Avete presente, miei cari lettori, quando la mattina vi semi-svegliate ed il primo, unico impulso è quello di correre in cucina alla ricerca di qualsiasi cosa sia ingeribile sotto forma di liquido, e dal sapore anche vagamente dolciastro? Ebbene, per questa entità che dovrebbe fungere da colazione – possibilmente servita in tazza grande – io ed i miei coinquilini abbiamo coniato il neologismo di “mommio” – parola che, a rigor di logica, va pronunciata come “mmoommmmmmioooo” vista l’impossibilità a connettere e quindi parlare propria di chi si è appena svegliato, soprattutto a casa nostra…Tutto questo per dire che tale, parabolico infuso è l’unico protagonista interessante della prima ora di questo nuovo film di Zhang Yimou, in quanto “condito” con un funghetto (probabilmente) allucinogeno che prima o poi farà stonare di brutto l’imperatrice.
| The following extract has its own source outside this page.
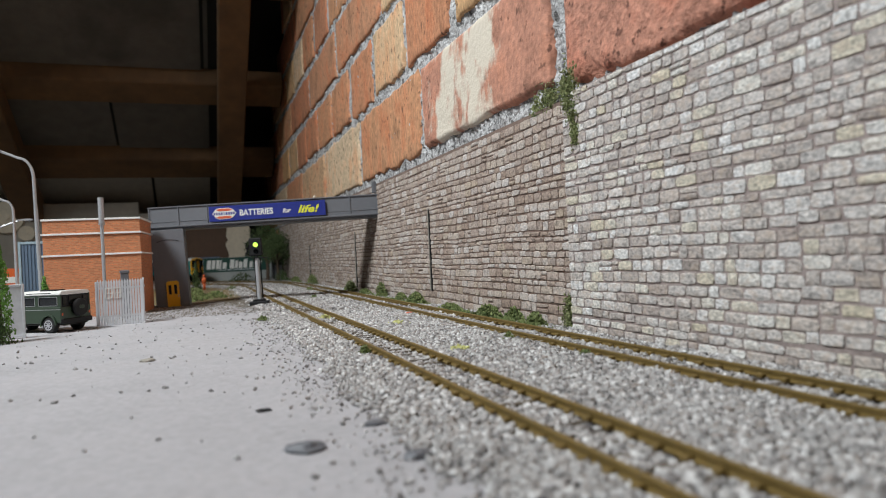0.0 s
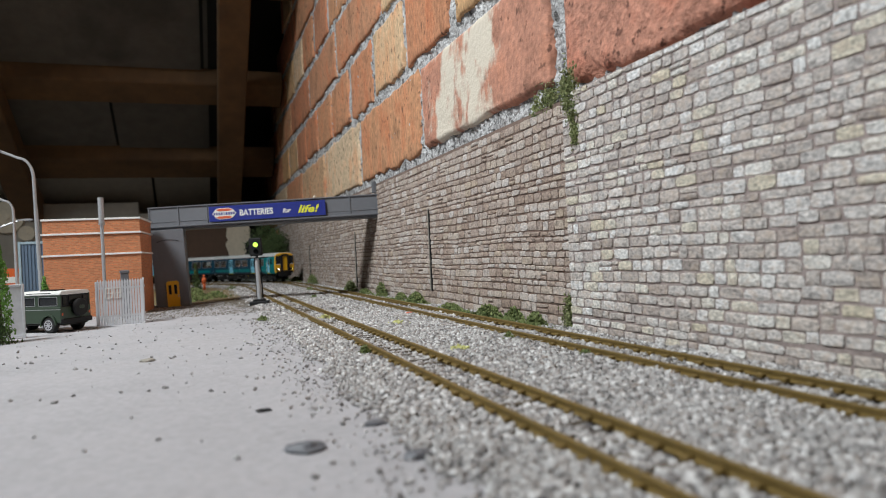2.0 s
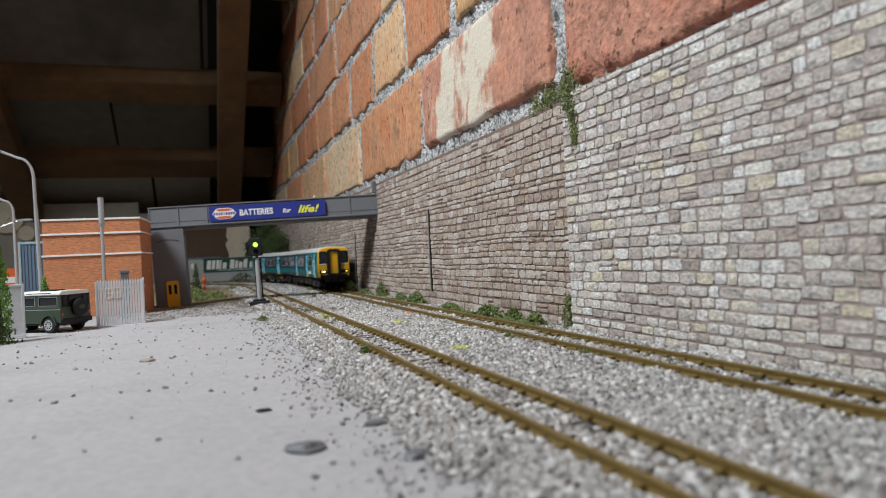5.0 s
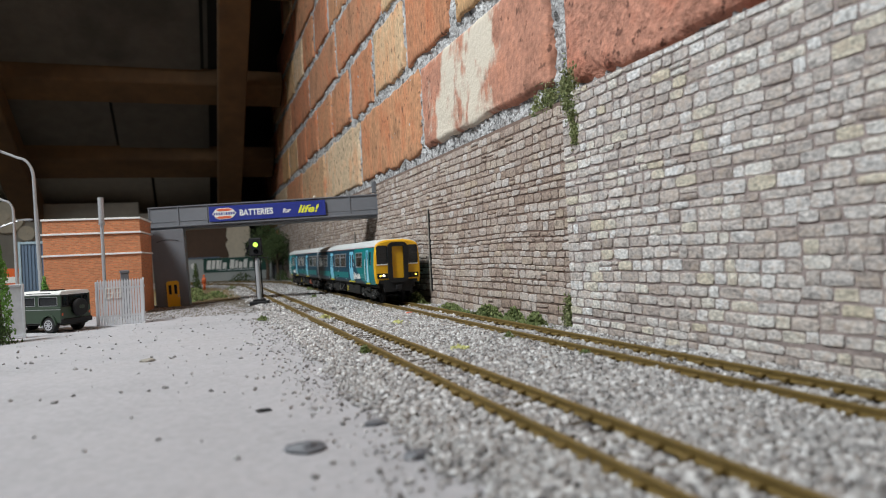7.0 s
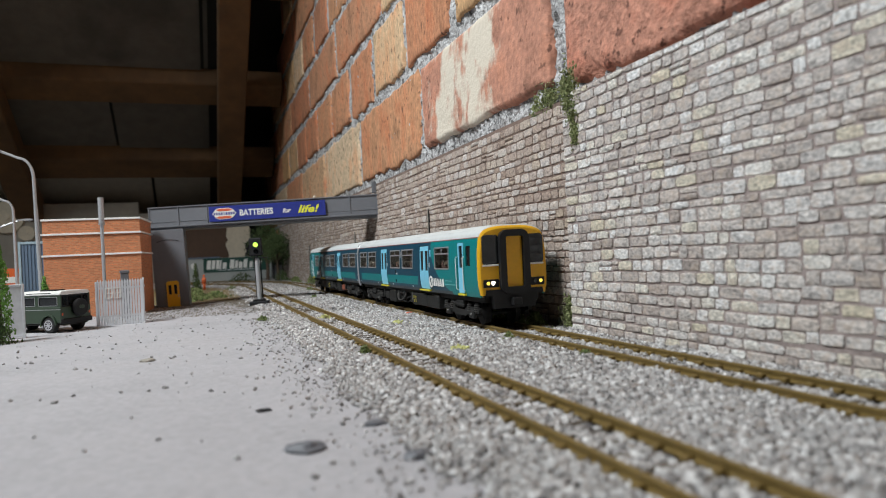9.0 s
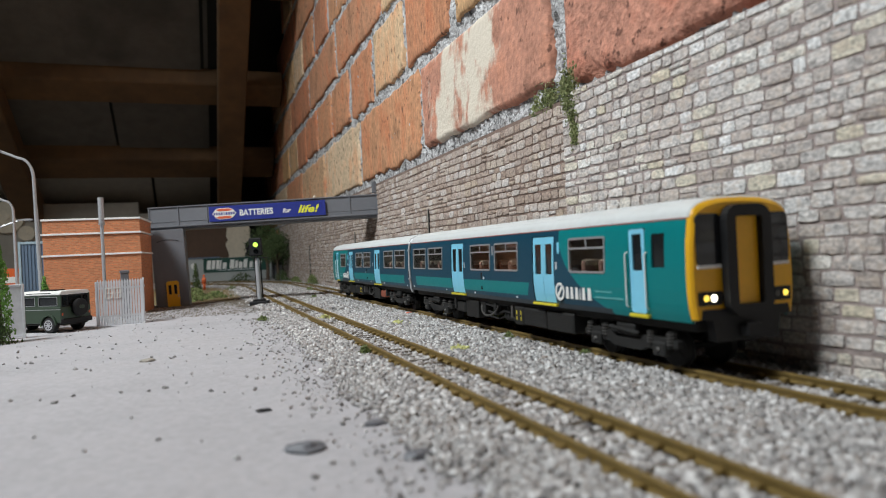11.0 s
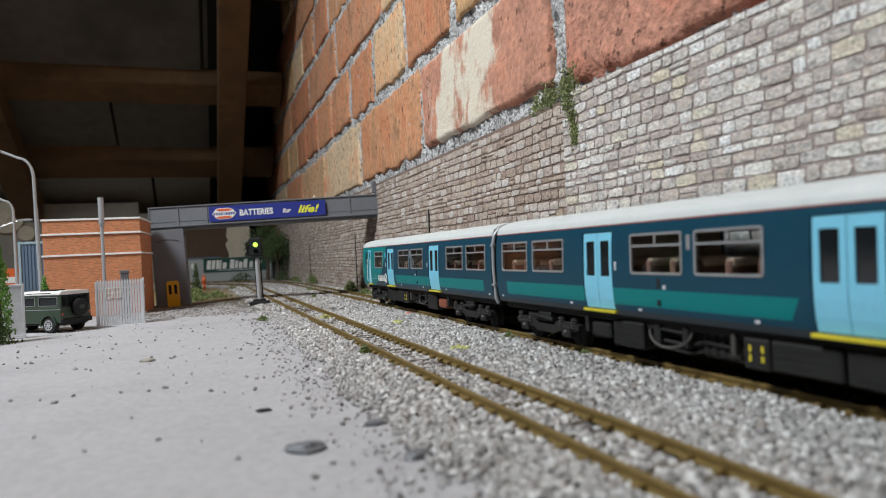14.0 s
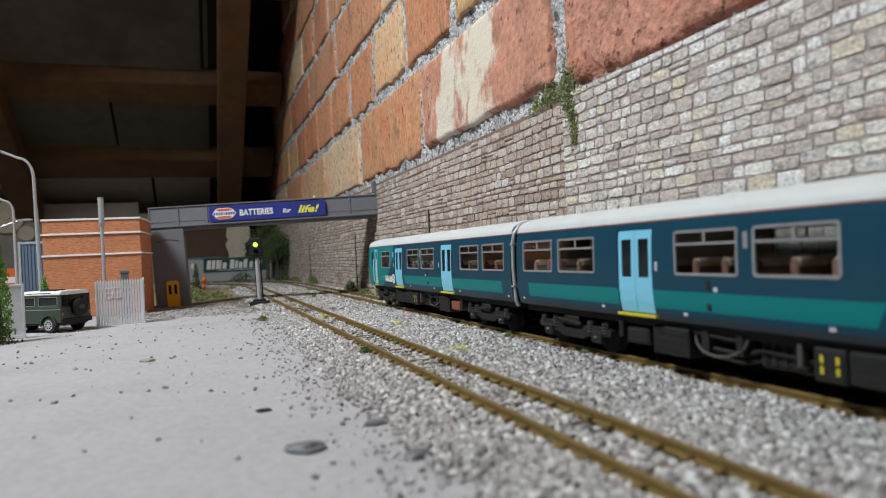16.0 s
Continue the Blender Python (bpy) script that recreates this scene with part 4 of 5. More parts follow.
# the train's front, in mm along the track from the camera, second by second
TIMES = ((0.0, 1521.0), (0.5, 1422.0), (1.0, 1329.0), (1.5, 1252.0), (2.0, 1181.0), (2.5, 1112.0), (3.0, 1048.0), (3.5, 981.0), (4.2, 880.0), (5.2, 738.0), (6.3, 587.0), (7.0, 503.0), (7.5, 449.0),
         (8.0, 396.0), (8.5, 347.0), (9.0, 298.0), (9.2, 280.0), (10.2, 203.0), (11.3, 131.0), (12.0, 92.0), (12.5, 68.8), (13.0, 48.5), (13.5, 32.3), (14.0, 18.4), (14.5, 8.4), (15.0, 1.4), (15.5, -1.4), (16.0, -2.2))


def front_at(t):
    """Cubic glide through TIMES."""
    k = max(i for i in range(len(TIMES) - 1) if TIMES[i][0] <= t + 1e-9)

    def slope(i):
        if i == 0:
            return (TIMES[1][1] - TIMES[0][1]) / (TIMES[1][0] - TIMES[0][0])
        if i == len(TIMES) - 1:
            return 0.0
        return (TIMES[i + 1][1] - TIMES[i - 1][1]) / (TIMES[i + 1][0] - TIMES[i - 1][0])
    (t0, s0), (t1, s1) = TIMES[k], TIMES[k + 1]
    h, u = t1 - t0, (t - t0) / (t1 - t0)
    return s0 * (1 + 2 * u) * (1 - u) ** 2 + s1 * u * u * (3 - 2 * u) + h * slope(k) * u * (1 - u) ** 2 + h * slope(k + 1) * u * u * (u - 1)


def heading(d):
    return math.degrees(math.atan2(d.y, d.x))


def car_place(s, reverse):
    """Pose of a car whose near end is s mm along; reverse: its cab is at the far end."""
    a, da = way(s + CAR / 2 - PIVOT)
    b, db = way(s + CAR / 2 + PIVOT)
    c, d = (a + b) / 2, (a - b).normalized()
    if reverse:
        d, a, b, da, db = -d, b, a, db, da
    sign = 1 if reverse else -1
    turn = heading(d)
    return mm(c.x, c.y, 0, 0, 0, turn), heading(sign * da) - turn, heading(sign * db) - turn


def motions():
    steps = [k / 10 for k in range(161)]
    ticks = [k / 30 for k in range(481)]
    for car, bogies, shift, reverse in ((LEAD, LEAD_BOGIES, 0.0, False), (TRAIL, TRAIL_BOGIES, CAR + GAP, True)):
        places = [(t, car_place(front_at(t) + shift, reverse)) for t in steps]
        walk(car, [(t, p[0]) for t, p in places])
        for bogie, sign, sets in bogies:
            walk(bogie, [(t, mm(sign * PIVOT, 0, 0, 0, 0, (p[1 if sign > 0 else 2] + 180) % 360 - 180)) for t, p in places])
            for x, axle in zip((17, -17), sets):
                way_round = 1 if reverse else -1
                walk(axle, [(t, mm(x, 0, 5.5, 0, math.degrees(way_round * front_at(t) / 5.5), 0)) for t in ticks])

# ---- footbridge ----
SPAN = 229.0


def figure(name, label, at, height=23.0, body=M_HIVIS):
    """A moulded scale figure as one plain shape."""
    bm = bmesh.new()
    k = height / 23.0
    for s in (-1, 1):
        cyl(bm, 1.0 * k, 1.3 * k, (s * 1.2 * k, 0, 0), (s * 1.0 * k, 0, 10.5 * k), 8)
        cyl(bm, 0.8 * k, 0.9 * k, (s * 3.2 * k, 0.6 * k, 10 * k), (s * 2.6 * k, 0, 18 * k), 8)
    cyl(bm, 2.2 * k, 2.7 * k, (0, 0, 10 * k), (0, 0, 18.6 * k), 10)
    r = bmesh.ops.create_uvsphere(bm, u_segments=10, v_segments=8, radius=1.7 * k)
    bmesh.ops.translate(bm, vec=(0, 0, 20.8 * k), verts=r["verts"])
    return solid(name, bm, body, label, "figure", at=at, smooth=True)


def footbridge():
    root = thing("footbridge", "grey plastic girder footbridge with a blue advertising banner", "footbridge", at=mm(-189.6, 730, 75.2, 0, -1.08, -16.6))
    bm = bmesh.new()
    box(bm, 0, SPAN, 0.8, 24, 0.2, 2.0)
    box(bm, 0, SPAN, 1.2, 23.6, -2.6, 0.2, 0.2)
    part("deck", bm, M_GREYPL, root, "grey deck and bearers")
    for y in (0.0, 24.8):
        bm = bmesh.new()
        box(bm, 0, SPAN, y - 0.4, y + 0.4, 1.0, 20.0)
        web = part("girder", bm, M_GREYPL, root)
        for z0, z1, w in ((0, 1.5, 1.9), (19.5, 20.6, 1.6), (5.2, 5.7, 0.9)):
            bm = bmesh.new()
            box(bm, -0.3, SPAN + 0.3, y - w, y + w, z0, z1, 0.15)
            part("flange", bm, M_GREYPL, web)
        for k in range(9):
            x = 0.8 + k * (SPAN - 1.6) / 8
            bm = bmesh.new()
            box(bm, x - 0.6, x + 0.6, y - 1.25, y + 1.25, 1.2, 19.8, 0.1)
            part("stiffener", bm, M_GREYPL, web)
    bm = bmesh.new()
    box(bm, 60, 175.5, -2.9, -2.2, 2.6, 17.8, 0.15)
    banner = part("banner", bm, M_BLUE, root, "royal blue advertising banner")
    flat = lambda x, z: mm(x, -3.0, z, 90, 0, 0)
    lettering("lettering", "BATTERIES", 5.9, M_WHITE, banner, flat(90.0, 7.2), bold=0.22, stretch=0.82)
    lettering("lettering", "for", 4.4, M_WHITE, banner, flat(132.5, 7.4), shear=0.3, bold=0.2)
    lettering("lettering", "life!", 7.0, M_LEMON, banner, flat(147.5, 6.6), shear=0.3, bold=0.3, stretch=1.36)
    # the maker's mark: plain shapes
    bm = bmesh.new()
    prism(bm, [(63.2, 10.2), (66.6, 6.0), (70, 4.6), (80, 4.6), (83.4, 6.0), (86.8, 10.2), (83.4, 14.4), (80, 15.8), (70, 15.8), (66.6, 14.4)], -3.1, -2.85)
    part("mark_ground", bm, M_WHITE, banner)
    for s in (-1, 1):
        bm = bmesh.new()
        prism(bm, [(67.0, 10.2 + s * 3.7), (70.2, 10.2 + s * 5.0), (79.8, 10.2 + s * 5.0), (83.0, 10.2 + s * 3.7), (80, 10.2 + s * 2.5), (70, 10.2 + s * 2.5)], -3.3, -3.05)
        part("mark_field", bm, M_REDP, banner, "orange-red field of the mark")
    bm = bmesh.new()
    for k, w in enumerate((1.9, 1.7, 1.7, 1.9, 0.7, 1.9, 1.7, 1.8, 1.8)):
        x = 65.4 + k * 2.4
        box(bm, x - w / 2 * 0.8, x + w / 2 * 0.8, -3.3, -3.05, 8.9, 11.5)
    part("mark_bars", bm, M_BLUE, banner, "dark blue bars of the mark")
    for x in (70, 118, 165):
        bm = bmesh.new()
        box(bm, x - 0.5, x + 0.5, -2.3, -0.3, 1.5, 5.0, 0.1)
        part("bracket", bm, M_GREYPL, root)
    pier = thing("bridge_pier", "grey plastic bridge pier with a yellow door", "bridge pier", at=mm(-169.8, 712, -4.2, 0, -2.3, -4))
    bm = bmesh.new()
    box(bm, -15.2, 15.2, 0, 24, 0, 77.0, 0.4)
    part("shaft", bm, M_GREYPL, pier)
    bm = bmesh.new()
    arc = [(11 * math.cos(radians(a)), 64 + 3.2 * math.sin(radians(a))) for a in range(20, 161, 10)]
    prism(bm, arc + [(x, z - 0.5) for x, z in reversed(arc)], -0.35, 0.2)
    part("arch_line", bm, M_SOOT, pier, "dark arch line")
    bm = bmesh.new()
    prism(bm, [(-4.8, 1.2), (6.8, 1.2), (6.8, 24.5), (5.4, 26.4), (-3.4, 26.4), (-4.8, 24.5)], -0.9, 0.2)
    door = part("door", bm, M_YELLOW, pier, "yellow panelled door")
    for x in (-1.6, 3.6):
        bm = bmesh.new()
        box(bm, x - 1.25, x + 1.25, -1.1, -0.8, 13.5, 22.5)
        part("pane", bm, M_BLACK, door)
    bm = bmesh.new()
    box(bm, 5.4, 6.0, -1.5, -0.8, 10.5, 12.5)
    part("handle", bm, M_FRAME, door)
    east = thing("bridge_bearing", "small grey bearing block on the stone wall top", "bearing", at=mm(24.5, 668, 101.5))
    bm = bmesh.new()
    box(bm, 0, 3.5, -3, 3, 0, 11.5, 0.3)
    part("post", bm, M_GREYPL, east)
    u, v = radians(-16.6), 163.0
    figure("worker_figure", "tiny white and orange moulded figure on the footbridge", mm(-189.6 + v * math.cos(u) + 12 * 0.286, 730 + v * math.sin(u) + 12 * 0.958, 80.4, 0, 0, 30), 22.5, M_CREAM)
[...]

Tutta la trama shakespeariana che viene intessuta in la Città proibita ruota intorno a questo progressivo avvelenamento, che più che rincretinire Gong Li ha il solo effetto di gelare il palazzo reale. Finché infatti la vicenda si svolge tra le magniloquenti mura della reggia, non succede proprio un bel niente. Come i protagonisti escono dalla città proibita e vanno anche solo alla locanda li vicino ecco che si scatena l’azione, molto ben orchestrata a livello visivo anche se non particolarmente originale – il momento migliore del film rimane il primo duello di spada iniziare tra padre/imperatore e figlio. L’anemia radicale di azione per un wu xia pian, anche se diretto da un esteta decisamente celebrale come Zhang Yimou, è un difetto imprescindibile. Ed anche quando lo scontro arriva, è decisamente mal organizzato a livello di ritmo, perché condensato in un’unica, ridondante battaglia di dieci minuti, mentre per il resto del film non succede praticamente nient’altro – inteso ovviamente a livello di “drama”, di azione che genera reazione.
L’incipit farsesco di questa recensione è servito in verità per mascherare, e neppure poi così tanto, la cocente delusione che la Città proibita ci ha purtroppo regalato, non riuscendo ad allontanare la noia neppure con le armi ormai esageratamente esplicitate di un cinema estetizzante. L’autore cinese sembra aver definitivamente perso di vista la strada della narrazione in favore di quella della metafora: se già il potente Hero soffriva di questo squilibrio ed il successivo la Foresta dei pugnali volanti ne veniva sopraffatto, con quest’ultima pellicola ci troviamo di fronte ad una vera e propria implosione del genere dentro una forma cinematografica che diventa fine a sé stessa. Yimou perde di vista il senso del racconto, o meglio del ritmo interno necessario ad ogni drammatizzazione, e si abbandona alla fascinazione cromatica di una messa in scena non giustificata, quindi troppo spesso forzatamente espressionista.
Spintosi evidentemente fino al limite della sua poetica visiva, il cineasta ha dimostrato di non saper padroneggiare con equilibrio la materia cinematografica, rendendo il rapporto tra forma e contenuto una vera e propria dicotomia. Da Zhang Yimou è lecito attendersi una ben maggiore spessore narrativo ed una più precisa attenzione allo sviluppo drammaturgico dell’opera.